Common Mistakes to Avoid

Inequalities can be a bit tricky, and it’s easy to make mistakes if you're not careful. Here are some common pitfalls to watch out for:

1. Forgetting to Flip the Sign: This is the most common mistake! Always remember to reverse the inequality sign when multiplying or dividing both sides by a negative number. It’s a simple step, but it can completely change your solution.
2. Incorrect Arithmetic: Double-check your calculations, especially when dealing with decimals or negative numbers. A small arithmetic error can lead to a wrong answer.
3. Misinterpreting the Inequality Sign: Make sure you understand what each inequality sign means. $>$ means greater than, $<$ means less than, $≥$ means greater than or equal to, and $≤$ means less than or equal to.

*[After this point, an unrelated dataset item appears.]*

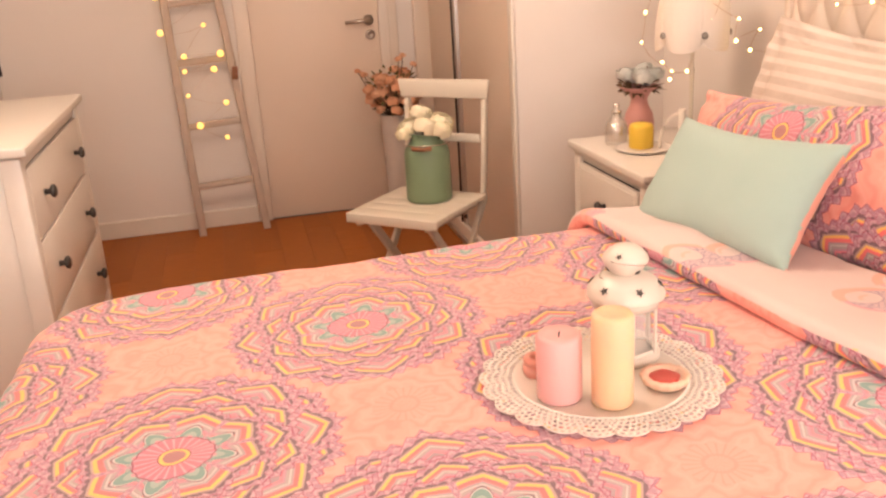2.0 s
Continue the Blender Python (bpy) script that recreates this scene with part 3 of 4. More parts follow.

Confusing these signs can lead to an incorrect solution set.
4. Not Representing the Solution Correctly: Whether you’re using a number line or interval notation, make sure you accurately represent the solution set. Use open circles for $>$ and $<$, and closed circles for $≥$ and $≤$. In interval notation, use parentheses for open intervals and brackets for closed intervals.

By being aware of these common mistakes, you can avoid them and solve inequalities more accurately.

Practice Problems

To really nail down your understanding of inequalities, practice is key! Here are a few problems you can try on your own:

1. Solve $-2x + 3 > 7$ for $x$.
2. Solve $\frac{y}{4} - 1 ≤ 2$ for $y$.
3. Solve $5z - 8 < 2z + 4$ for $z$.

Work through these problems step-by-step, remembering to flip the inequality sign when necessary. Check your answers by plugging in values from your solution set into the original inequality to make sure they hold true.

Conclusion

So, there you have it! We've successfully solved the inequality $\frac{b}{-3.8} > -7.4$ for $b$, finding that $b < 28.12$. We've also covered the fundamentals of inequalities, including key concepts, real-world applications, and common mistakes to avoid. Remember, solving inequalities is all about understanding the rules and applying them carefully. With practice, you'll become a pro in no time!

Keep practicing, stay curious, and you'll conquer any inequality that comes your way. You got this!